▶ [COLLECTED MATERIAL]:
☆ ☆ ☆

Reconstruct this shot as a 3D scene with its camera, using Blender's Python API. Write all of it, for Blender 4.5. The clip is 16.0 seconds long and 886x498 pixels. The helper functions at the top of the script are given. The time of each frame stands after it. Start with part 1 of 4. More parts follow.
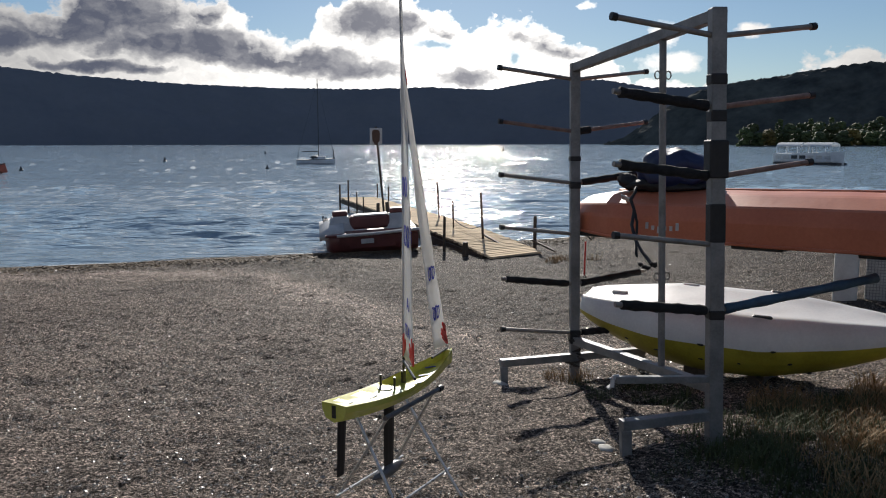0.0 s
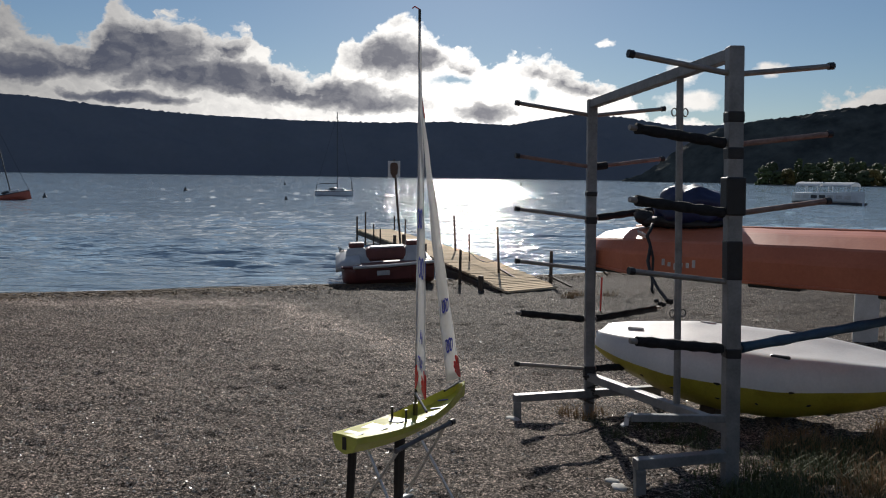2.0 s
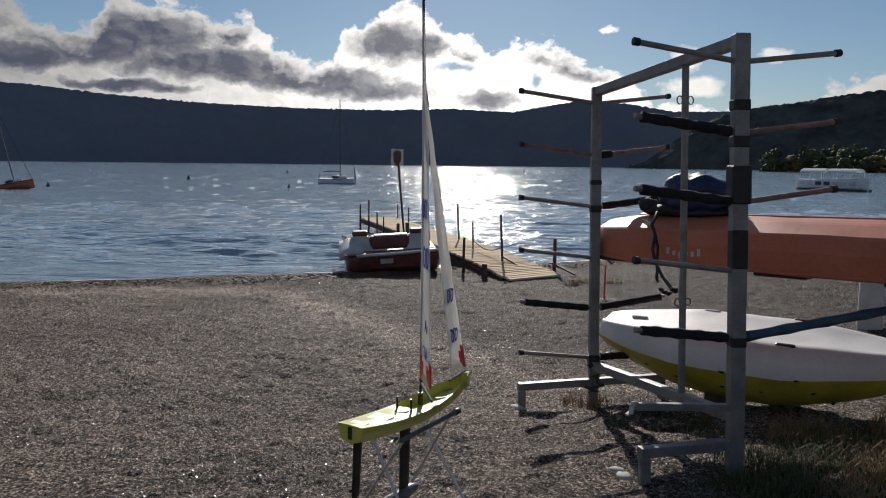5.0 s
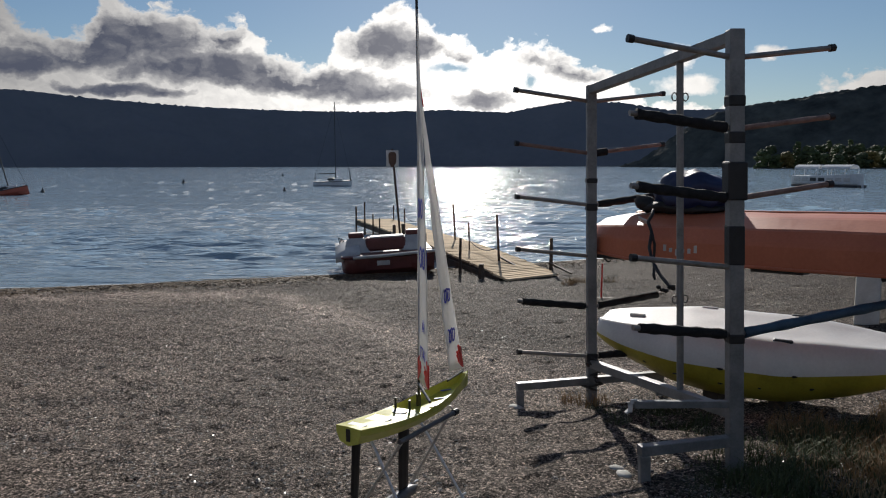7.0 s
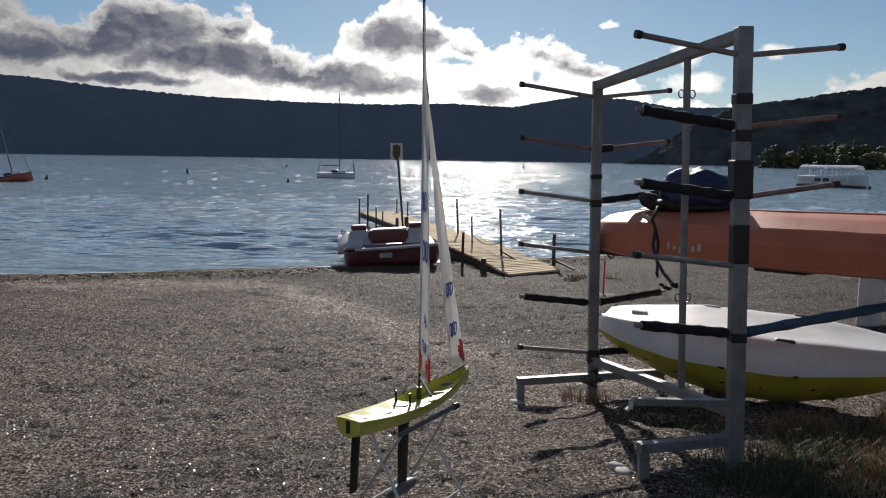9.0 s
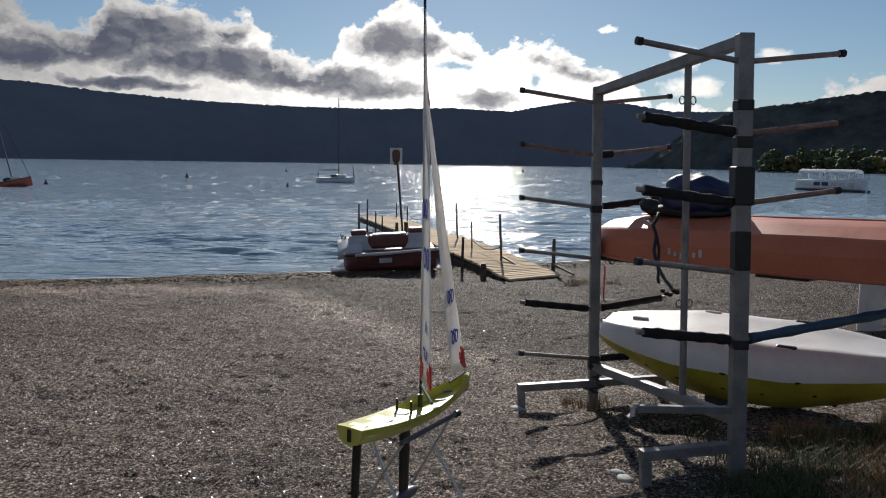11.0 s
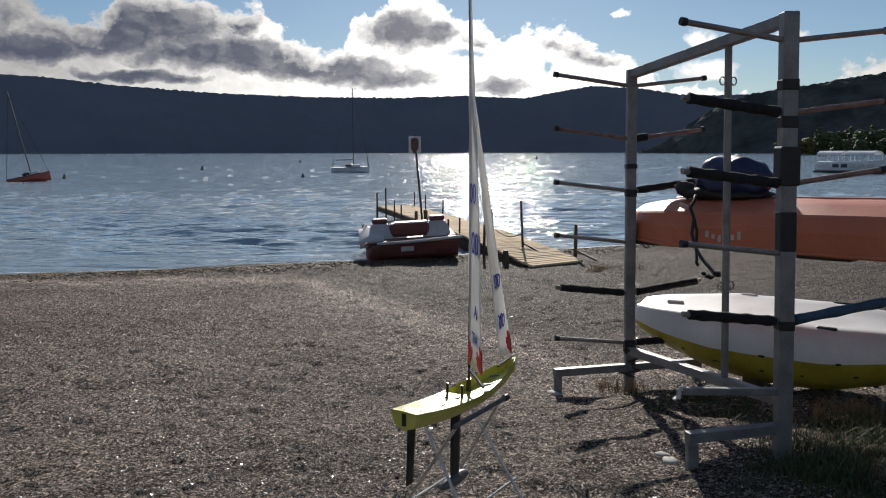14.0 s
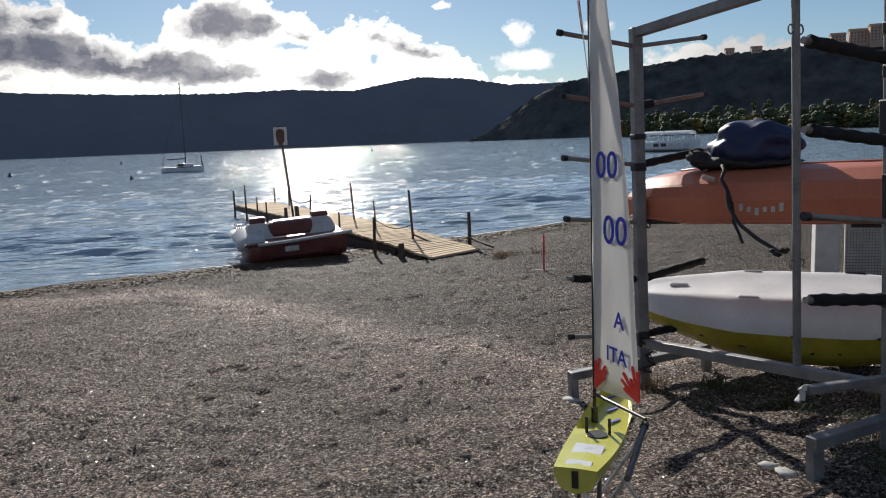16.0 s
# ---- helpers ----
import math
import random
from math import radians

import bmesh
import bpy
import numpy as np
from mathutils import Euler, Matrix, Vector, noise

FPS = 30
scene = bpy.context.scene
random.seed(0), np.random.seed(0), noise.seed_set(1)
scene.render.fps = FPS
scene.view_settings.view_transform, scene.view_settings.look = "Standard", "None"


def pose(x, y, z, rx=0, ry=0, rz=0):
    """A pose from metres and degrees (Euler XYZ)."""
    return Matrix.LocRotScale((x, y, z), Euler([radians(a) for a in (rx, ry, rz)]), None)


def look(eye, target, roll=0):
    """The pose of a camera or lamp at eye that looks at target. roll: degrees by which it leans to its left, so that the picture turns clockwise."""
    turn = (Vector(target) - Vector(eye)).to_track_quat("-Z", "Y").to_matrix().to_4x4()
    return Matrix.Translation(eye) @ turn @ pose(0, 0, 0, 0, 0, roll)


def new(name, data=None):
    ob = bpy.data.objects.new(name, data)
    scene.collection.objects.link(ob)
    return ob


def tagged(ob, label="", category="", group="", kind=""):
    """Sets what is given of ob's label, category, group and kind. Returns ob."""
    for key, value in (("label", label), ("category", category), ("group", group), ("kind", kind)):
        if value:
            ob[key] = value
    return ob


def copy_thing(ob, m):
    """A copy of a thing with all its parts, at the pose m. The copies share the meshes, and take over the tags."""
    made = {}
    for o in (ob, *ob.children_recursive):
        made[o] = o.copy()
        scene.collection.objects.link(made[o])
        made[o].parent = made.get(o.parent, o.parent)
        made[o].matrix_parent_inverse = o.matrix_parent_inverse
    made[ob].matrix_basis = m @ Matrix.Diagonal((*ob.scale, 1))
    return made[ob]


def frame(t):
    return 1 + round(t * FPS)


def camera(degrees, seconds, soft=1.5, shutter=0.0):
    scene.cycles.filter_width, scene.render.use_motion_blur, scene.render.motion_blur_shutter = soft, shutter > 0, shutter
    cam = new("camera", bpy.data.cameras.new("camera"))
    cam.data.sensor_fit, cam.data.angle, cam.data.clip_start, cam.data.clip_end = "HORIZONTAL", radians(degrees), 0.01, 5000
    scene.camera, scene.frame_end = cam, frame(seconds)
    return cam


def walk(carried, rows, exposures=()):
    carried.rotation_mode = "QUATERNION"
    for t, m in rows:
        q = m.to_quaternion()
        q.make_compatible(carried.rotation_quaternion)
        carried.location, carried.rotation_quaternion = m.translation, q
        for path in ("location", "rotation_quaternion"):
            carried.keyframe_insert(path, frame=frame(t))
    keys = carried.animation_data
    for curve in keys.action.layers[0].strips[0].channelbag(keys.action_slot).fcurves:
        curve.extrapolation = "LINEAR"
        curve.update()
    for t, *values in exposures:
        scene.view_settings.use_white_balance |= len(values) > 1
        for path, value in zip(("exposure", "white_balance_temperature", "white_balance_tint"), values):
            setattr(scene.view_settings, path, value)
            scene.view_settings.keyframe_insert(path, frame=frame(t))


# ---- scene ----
cam = camera(60.3, 16.0, soft=1.1)
PATH = [
    (0, (0.005, -0.013, 1.703), (0.064, 2.8, 1.314), -0.1),
    (0.5, (0.002, -0.018, 1.709), (0.078, 2.802, 1.378), -0.6),
    (1, (0.01, -0.02, 1.707), (0.081, 2.804, 1.419), 0.2),
    (1.5, (0.011, -0.017, 1.701), (0.047, 2.813, 1.459), 0.7),
    (2, (0.012, -0.017, 1.699), (0.01, 2.811, 1.433), 0.8),
    (2.5, (0.009, -0.012, 1.693), (0.023, 2.812, 1.388), 0.6),
    (3, (0.002, -0.003, 1.694), (-0.02, 2.82, 1.388), 0.2),
    (3.5, (0.003, -0.008, 1.694), (-0.013, 2.814, 1.378), 0.2),
    (4, (0.005, -0.01, 1.7), (-0.014, 2.813, 1.389), 1.0),
    (6.5, (0.006, -0.001, 1.709), (0.005, 2.82, 1.396), -0.1),
    (7, (0.006, 0.003, 1.701), (0.006, 2.827, 1.393), -0.1),
    (7.5, (0.005, 0.003, 1.699), (-0.012, 2.824, 1.379), 0.5),
    (8, (0.005, 0.003, 1.701), (-0.016, 2.824, 1.368), 0.9),
    (8.5, (0.004, 0.014, 1.696), (-0.003, 2.834, 1.354), 0.9),
    (9, (0.003, 0.012, 1.699), (-0.006, 2.833, 1.368), 0.9),
    (11.5, (-0.005, 0.023, 1.71), (-0.01, 2.847, 1.406), 0.8),
    (12, (-0.003, 0.014, 1.709), (-0.018, 2.838, 1.419), 0.5),
    (12.5, (-0.01, 0.002, 1.707), (-0.027, 2.827, 1.413), 0.5),
    (13, (-0.015, 0.009, 1.706), (-0.033, 2.833, 1.407), 0.4),
    (13.5, (-0.053, 0.009, 1.701), (-0.08, 2.832, 1.389), 0.7),
    (14, (-0.142, 0.01, 1.696), (-0.202, 2.826, 1.338), -0.1),
    (14.5, (-0.277, 0.216, 1.652), (-0.393, 3.017, 1.197), -1.4),
    (15, (-0.517, 0.408, 1.652), (-0.579, 3.203, 1.148), -0.4),
    (15.5, (-0.831, 0.611, 1.657), (-0.476, 3.391, 1.193), -1.8),
    (16, (-1.033, 0.899, 1.62), (-0.499, 3.66, 1.223), -2.3),
]
walk(cam, [(t, look(eye, target, roll)) for t, eye, target, roll in PATH],
     exposures=((0.0, 0.44), (1.0, 0.26), (2.0, 0.15), (7.5, 0.20), (9.0, 0.33), (11.5, 0.28), (13.0, 0.28), (14.0, 0.38), (15.0, 0.52), (16.0, 0.54)))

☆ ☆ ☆

▶ [SET EXERCISE]:
Transcribe precisely the lines between the one that contains "for path in" and the one that contains "scene.view_settings.keyframe_insert(path, frame=frame(t))", counting those two lines as part of the range.

▶ [CORRECT RESULT]:
        for path in ("location", "rotation_quaternion"):
            carried.keyframe_insert(path, frame=frame(t))
    keys = carried.animation_data
    for curve in keys.action.layers[0].strips[0].channelbag(keys.action_slot).fcurves:
        curve.extrapolation = "LINEAR"
        curve.update()
    for t, *values in exposures:
        scene.view_settings.use_white_balance |= len(values) > 1
        for path, value in zip(("exposure", "white_balance_temperature", "white_balance_tint"), values):
            setattr(scene.view_settings, path, value)
            scene.view_settings.keyframe_insert(path, frame=frame(t))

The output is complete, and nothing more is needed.